Again, not so. The cyclists living within an LTN area very quickly reach an LTN boundary, at which point they are exposed to the traffic mayhem described above. In addition cyclists are now unacceptably being exposed to the hostility of a minority of car drivers who are aware of the pro-LTN leanings of some of the more zealous pro-cycle lobby and take this out on all cyclists.
And it’s worth asking - one year on from the installation of the ‘Active Travel’ measures - are we witnessing a dramatic modal shift from cars to cycles?
The answer seems to be “No”. One would expect that, if this modal shift to have an impact, the strongest effect would be during the morning rush-hour. However a recent cycle count on the Bristol Road showcase cycle lane between 8.15 and 9.15 on a warm, sunny September weekday morning totalled 47 bikes. In an entire hour!
LTN Boundary roads also benefit from a number of measures to reduce traffic?
There is precious little evidence of this at all. Any traffic reduction that has happened has been via traffic displacement As an example adjustments were made to the traffic light sequencing to relieve traffic jams on Vicarage Road (Red Lion – High St). The effect has simply been to increase traffic for other residents. Tenbury Road, Grove Road, Howard Road, and Wheelers Lane have all experienced a marked increase in traffic as a consequence.
Emergency services can still access LTN areas by unlocking bollards where necessary?
Yes, but only when they have the keys. There have been many instances where this has not been the case and time has been wasted while fire officers, for example, cut down LTN posts.
This aside, the delays getting through the traffic on boundary roads, navigating the LTN itself and/or unlocking LTN blocking posts will cause a deterioration in emergency service response time for incidents.
Better for local businesses and trade as people will walk / cycle to local shops?
There are many local businesses that have not welcomed the road closures or found them helpful. It’s useful to focus on York Road as an example as it enriches our community with its great mix of independent outlets. We don’t know the full picture for the hospitality venues, but the blocking of York Road has been a disaster for many of the shops on that road, with reports from business owners about real concerns for their future viability. We’ve already seen evidence of reduced opening hours and redundancies in an attempt to stay afloat.
Former Kings Heath shoppers have voted with their feet (and cars) and gone elsewhere.
Waltham Forest has been seen as a blueprint for LTNs. This is a ‘one-size fits all’ approach that lacks any attention to detail regarding each local area. Important aspects such as local geography, existing road infrastructure and public transport facilities are all too often ignored.
The negative impacts of LTN fall mostly on the poorer members of society, as they are predominantly the people who have to travel to work to provide physical services to the rest of us and who live and travel on the boundary roads – on which congestion and pollution are now significantly worse.

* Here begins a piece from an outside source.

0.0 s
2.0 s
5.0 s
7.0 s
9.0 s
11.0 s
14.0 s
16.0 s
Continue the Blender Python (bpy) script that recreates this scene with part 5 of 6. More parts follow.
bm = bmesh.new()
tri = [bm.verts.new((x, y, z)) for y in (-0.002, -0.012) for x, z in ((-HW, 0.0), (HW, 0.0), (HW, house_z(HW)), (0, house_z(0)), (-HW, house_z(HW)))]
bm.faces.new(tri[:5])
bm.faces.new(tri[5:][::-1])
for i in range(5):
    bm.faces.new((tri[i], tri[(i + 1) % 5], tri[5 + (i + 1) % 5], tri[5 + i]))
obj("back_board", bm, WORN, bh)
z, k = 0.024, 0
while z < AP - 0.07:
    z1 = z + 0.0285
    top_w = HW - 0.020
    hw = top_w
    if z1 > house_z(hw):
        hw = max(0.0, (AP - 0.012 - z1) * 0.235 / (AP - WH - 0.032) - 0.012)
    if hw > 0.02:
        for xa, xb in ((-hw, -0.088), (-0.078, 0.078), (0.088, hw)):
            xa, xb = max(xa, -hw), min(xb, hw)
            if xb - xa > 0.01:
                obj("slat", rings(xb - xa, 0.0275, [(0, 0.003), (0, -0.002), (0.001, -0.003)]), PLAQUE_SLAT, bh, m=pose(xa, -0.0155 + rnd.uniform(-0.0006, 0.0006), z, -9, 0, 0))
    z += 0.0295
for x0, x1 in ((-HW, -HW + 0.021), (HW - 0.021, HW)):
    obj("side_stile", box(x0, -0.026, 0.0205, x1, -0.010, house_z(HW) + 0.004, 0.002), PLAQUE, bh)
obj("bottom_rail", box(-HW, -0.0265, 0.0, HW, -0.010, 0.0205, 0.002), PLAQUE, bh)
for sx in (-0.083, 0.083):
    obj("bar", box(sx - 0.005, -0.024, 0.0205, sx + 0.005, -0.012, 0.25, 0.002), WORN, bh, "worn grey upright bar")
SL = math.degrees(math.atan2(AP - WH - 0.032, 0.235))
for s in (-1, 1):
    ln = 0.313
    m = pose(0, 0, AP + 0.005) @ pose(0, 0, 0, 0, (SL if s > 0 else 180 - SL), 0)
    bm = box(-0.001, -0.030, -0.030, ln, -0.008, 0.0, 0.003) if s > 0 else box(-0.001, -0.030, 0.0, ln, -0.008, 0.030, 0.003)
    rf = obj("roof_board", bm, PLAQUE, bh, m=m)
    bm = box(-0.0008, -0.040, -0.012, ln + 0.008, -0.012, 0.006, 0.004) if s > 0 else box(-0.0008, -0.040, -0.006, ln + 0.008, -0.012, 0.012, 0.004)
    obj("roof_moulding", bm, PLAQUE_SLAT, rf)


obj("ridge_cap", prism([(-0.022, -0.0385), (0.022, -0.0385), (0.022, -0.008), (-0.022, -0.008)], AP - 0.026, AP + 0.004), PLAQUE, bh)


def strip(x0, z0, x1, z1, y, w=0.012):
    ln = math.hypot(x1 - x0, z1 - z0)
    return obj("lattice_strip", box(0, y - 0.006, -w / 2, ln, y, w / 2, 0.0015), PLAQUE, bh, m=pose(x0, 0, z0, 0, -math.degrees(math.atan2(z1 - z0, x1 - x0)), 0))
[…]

The LTN has created what may well be long-lasting rifts in our communities. The divide, hostility and mutual mistrust between cyclists and motorists has become more marked since LTNs came in. There is a similar rift between those living on LTN roads and those living on the boundary roads. And, for understandable reasons, BCC in general and certain councillors in particular have lost any respect in which their constituents may have once held them.